Short problem
Scan the material and copy every line in which "parts" appears.

Task input
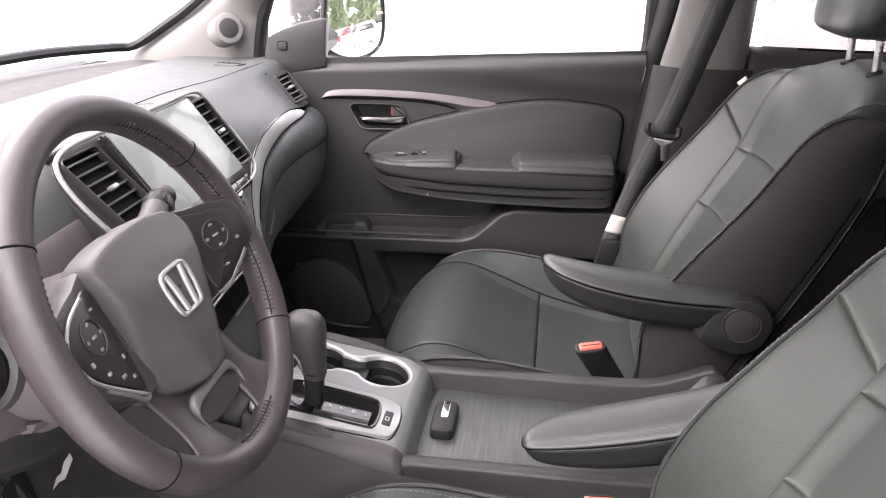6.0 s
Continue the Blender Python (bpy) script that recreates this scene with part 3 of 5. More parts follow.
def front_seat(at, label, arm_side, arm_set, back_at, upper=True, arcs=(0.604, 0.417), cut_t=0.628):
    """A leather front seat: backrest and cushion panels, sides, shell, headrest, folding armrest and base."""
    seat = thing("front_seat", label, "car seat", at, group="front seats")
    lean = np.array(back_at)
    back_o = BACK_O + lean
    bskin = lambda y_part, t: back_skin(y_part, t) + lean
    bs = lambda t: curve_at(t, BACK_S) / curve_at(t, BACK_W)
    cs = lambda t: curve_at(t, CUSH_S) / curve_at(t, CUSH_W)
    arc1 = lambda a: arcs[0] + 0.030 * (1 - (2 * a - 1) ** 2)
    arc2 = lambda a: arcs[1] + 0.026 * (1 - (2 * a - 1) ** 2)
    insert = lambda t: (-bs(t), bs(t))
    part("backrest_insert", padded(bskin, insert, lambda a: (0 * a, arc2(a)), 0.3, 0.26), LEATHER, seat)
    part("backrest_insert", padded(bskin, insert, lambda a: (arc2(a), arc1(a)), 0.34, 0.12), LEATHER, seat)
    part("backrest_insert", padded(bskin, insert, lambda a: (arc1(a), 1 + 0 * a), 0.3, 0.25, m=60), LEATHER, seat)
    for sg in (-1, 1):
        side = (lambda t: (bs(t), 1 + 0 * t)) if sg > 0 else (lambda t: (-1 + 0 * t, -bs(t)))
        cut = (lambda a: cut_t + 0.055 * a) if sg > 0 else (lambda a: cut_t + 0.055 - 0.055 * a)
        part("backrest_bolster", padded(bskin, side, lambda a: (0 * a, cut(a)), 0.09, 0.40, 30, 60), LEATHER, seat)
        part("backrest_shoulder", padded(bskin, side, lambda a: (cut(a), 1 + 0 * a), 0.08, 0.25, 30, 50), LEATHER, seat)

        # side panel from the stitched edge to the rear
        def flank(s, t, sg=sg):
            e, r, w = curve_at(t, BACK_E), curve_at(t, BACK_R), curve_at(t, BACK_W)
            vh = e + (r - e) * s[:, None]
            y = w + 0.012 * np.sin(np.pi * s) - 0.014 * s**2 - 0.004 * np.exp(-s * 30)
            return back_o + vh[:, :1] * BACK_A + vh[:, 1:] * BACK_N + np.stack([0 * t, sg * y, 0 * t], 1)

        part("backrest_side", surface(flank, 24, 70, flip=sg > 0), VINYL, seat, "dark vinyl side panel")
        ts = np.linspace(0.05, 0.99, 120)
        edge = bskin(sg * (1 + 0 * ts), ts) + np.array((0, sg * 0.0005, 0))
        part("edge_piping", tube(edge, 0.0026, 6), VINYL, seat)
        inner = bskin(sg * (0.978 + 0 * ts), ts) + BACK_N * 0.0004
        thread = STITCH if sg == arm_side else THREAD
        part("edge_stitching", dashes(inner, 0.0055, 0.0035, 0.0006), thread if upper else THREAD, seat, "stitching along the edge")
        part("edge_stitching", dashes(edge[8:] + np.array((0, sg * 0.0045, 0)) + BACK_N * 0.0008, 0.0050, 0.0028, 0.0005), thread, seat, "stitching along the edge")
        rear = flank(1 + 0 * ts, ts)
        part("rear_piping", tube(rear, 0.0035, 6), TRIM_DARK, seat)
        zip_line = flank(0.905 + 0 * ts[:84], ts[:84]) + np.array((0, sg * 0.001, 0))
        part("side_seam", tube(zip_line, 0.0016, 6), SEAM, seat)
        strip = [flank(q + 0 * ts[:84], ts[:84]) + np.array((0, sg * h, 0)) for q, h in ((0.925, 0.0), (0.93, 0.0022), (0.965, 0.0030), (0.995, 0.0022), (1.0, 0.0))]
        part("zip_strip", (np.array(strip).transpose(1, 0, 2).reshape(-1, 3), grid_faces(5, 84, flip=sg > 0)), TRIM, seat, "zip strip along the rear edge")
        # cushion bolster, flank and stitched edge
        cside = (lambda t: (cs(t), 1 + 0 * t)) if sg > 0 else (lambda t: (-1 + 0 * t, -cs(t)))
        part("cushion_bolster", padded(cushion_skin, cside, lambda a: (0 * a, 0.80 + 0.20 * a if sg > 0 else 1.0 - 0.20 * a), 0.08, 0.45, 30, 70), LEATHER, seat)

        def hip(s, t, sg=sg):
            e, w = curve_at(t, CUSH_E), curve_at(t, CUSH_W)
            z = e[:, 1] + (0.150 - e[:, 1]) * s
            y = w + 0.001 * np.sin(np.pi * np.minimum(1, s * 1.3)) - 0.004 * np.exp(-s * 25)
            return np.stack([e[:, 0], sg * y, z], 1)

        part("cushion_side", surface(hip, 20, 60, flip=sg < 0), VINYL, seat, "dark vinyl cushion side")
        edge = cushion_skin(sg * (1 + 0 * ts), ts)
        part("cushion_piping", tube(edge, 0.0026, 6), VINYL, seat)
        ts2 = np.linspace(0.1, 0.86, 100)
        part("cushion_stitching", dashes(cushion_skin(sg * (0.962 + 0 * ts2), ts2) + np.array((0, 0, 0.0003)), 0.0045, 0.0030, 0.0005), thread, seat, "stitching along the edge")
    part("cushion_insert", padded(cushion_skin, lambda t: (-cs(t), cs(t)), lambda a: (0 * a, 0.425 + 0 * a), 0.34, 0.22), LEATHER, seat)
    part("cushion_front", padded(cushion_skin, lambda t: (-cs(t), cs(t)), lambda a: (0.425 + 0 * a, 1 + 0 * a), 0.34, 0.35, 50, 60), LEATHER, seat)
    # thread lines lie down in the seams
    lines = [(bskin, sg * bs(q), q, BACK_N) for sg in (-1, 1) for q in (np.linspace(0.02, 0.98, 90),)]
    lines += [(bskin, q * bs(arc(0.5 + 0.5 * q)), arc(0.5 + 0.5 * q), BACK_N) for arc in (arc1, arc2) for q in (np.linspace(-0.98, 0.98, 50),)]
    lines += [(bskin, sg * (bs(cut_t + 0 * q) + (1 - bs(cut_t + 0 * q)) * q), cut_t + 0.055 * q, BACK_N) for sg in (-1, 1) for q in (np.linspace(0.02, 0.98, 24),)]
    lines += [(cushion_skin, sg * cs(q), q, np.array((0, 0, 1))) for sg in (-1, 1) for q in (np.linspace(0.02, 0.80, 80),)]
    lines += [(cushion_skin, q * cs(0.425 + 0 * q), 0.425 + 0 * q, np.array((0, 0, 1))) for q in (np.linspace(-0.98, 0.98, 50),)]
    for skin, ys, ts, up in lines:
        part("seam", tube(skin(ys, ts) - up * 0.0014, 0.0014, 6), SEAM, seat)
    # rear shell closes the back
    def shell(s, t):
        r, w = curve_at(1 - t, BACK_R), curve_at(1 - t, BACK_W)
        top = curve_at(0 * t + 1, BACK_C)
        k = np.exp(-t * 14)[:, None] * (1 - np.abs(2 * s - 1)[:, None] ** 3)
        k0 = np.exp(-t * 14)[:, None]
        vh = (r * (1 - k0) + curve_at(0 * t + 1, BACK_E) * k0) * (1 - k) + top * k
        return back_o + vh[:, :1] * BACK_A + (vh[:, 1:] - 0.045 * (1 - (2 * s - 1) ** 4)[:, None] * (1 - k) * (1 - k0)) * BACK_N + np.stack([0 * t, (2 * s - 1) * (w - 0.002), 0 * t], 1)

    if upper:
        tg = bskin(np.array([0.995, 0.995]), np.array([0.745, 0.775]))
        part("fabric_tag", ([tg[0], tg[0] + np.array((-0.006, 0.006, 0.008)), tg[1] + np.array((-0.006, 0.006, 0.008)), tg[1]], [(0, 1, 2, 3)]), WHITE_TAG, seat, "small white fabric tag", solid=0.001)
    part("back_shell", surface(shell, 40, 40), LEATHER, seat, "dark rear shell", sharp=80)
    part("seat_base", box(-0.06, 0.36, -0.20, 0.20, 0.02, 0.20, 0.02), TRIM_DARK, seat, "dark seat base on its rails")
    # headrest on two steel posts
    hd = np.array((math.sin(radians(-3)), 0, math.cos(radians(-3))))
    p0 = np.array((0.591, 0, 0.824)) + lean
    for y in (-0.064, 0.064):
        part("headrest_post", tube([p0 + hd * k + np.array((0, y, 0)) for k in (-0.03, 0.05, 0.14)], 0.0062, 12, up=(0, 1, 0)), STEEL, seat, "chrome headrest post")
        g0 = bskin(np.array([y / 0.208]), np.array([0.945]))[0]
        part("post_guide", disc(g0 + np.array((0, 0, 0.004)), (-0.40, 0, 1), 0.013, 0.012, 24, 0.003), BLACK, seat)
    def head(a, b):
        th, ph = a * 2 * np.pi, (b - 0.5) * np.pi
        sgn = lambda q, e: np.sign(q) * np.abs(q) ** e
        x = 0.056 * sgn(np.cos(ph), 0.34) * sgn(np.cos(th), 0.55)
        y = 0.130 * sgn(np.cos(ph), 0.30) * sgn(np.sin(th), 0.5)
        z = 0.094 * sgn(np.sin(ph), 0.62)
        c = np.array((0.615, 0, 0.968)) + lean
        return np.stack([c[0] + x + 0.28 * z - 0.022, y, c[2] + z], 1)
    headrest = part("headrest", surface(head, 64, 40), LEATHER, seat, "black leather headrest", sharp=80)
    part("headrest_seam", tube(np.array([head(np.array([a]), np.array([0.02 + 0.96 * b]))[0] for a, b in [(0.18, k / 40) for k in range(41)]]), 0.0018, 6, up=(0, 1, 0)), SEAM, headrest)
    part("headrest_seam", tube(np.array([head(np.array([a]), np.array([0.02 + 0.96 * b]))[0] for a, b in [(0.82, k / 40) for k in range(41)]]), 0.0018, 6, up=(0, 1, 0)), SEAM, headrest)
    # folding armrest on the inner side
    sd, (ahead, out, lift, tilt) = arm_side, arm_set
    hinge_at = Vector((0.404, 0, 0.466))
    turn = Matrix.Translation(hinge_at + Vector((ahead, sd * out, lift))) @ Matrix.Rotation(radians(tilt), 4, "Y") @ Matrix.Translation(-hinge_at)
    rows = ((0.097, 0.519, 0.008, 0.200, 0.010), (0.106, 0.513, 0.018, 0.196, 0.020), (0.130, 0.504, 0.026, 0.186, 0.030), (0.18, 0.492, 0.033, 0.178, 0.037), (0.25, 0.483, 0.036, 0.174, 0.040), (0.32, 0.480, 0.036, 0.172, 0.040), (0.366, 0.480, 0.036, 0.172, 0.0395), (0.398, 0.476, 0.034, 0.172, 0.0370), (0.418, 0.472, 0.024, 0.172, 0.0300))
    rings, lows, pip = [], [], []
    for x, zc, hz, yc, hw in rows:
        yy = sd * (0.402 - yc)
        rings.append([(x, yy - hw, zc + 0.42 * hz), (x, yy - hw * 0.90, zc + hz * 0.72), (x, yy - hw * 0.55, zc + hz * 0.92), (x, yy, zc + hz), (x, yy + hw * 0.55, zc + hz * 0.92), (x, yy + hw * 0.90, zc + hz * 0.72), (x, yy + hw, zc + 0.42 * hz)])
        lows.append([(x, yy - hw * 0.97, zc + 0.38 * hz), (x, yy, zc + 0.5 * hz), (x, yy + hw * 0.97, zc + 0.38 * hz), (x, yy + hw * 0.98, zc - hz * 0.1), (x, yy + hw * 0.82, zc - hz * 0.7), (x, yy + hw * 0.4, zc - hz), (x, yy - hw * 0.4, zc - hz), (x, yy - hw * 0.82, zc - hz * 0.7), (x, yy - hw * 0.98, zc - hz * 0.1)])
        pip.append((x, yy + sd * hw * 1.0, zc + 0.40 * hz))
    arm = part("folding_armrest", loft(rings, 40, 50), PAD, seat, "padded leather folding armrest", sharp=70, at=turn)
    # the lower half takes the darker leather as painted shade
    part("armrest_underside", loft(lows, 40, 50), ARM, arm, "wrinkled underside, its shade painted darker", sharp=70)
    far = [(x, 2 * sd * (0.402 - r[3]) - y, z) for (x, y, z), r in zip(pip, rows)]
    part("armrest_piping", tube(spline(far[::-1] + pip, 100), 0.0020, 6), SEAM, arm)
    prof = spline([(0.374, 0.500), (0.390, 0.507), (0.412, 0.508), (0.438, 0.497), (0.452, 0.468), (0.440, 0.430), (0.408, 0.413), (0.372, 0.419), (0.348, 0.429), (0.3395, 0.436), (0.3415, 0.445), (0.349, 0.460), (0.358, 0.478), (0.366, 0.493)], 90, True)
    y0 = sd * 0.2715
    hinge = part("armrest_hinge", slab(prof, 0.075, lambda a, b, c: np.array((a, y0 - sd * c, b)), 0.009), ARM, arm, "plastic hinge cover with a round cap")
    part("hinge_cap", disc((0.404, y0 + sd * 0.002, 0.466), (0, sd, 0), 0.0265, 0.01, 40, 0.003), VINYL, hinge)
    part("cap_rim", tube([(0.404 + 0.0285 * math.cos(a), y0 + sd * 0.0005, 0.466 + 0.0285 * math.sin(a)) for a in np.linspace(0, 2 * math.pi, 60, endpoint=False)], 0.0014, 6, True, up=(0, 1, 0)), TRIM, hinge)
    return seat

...

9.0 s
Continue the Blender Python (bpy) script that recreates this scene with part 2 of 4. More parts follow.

Exercise output
Continue the Blender Python (bpy) script that recreates this scene with part 3 of 5. More parts follow.
Continue the Blender Python (bpy) script that recreates this scene with part 2 of 4. More parts follow.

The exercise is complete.